Fortune Cookies Exposed: Turns Out, They’re Japanese
Travel Blog • Julia Ross • 01.16.08 | 4:33 PM ET
I’ve always considered fortune cookies to be a prime example of Chinese-American entrepreneurship, developed by early 20th century immigrants to draw Americans into chop suey houses in the San Francisco area. Or so went popular history. Now a fascinating New York Times article has blown the fortune cookie’s cover: A Japanese graduate student has traced the tradition to several family bakeries outside Kyoto, Japan, where they have been tucking paper fortunes into crimped brown wafers since the 1870s.

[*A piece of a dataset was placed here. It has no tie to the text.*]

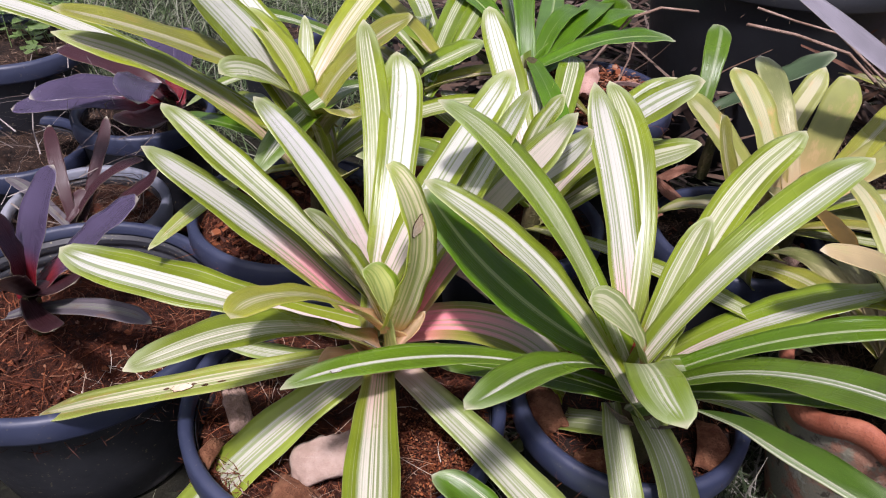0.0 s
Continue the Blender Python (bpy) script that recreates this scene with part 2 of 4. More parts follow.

So how did fortune cookies become popularized as a Chinese-American tradition? Research points to the World War II-era internment of Japanese Americans on the West Coast. When Japanese fortune cookie manufacturers in California abandoned their businesses, Chinese-American restaurateurs picked up the reins and a brilliant marketing scheme was born. Times readers are posting comments at a furious clip (530 and counting) on memorable fortunes they’ve found in cookies, including “Your face is like a welcome mat” and “Never trust a used car salesman who is out of breath.”
One of my own memorable fortunes, opened at a bridal shower when I was in my early 20s, read simply, “Smile when you are ready.”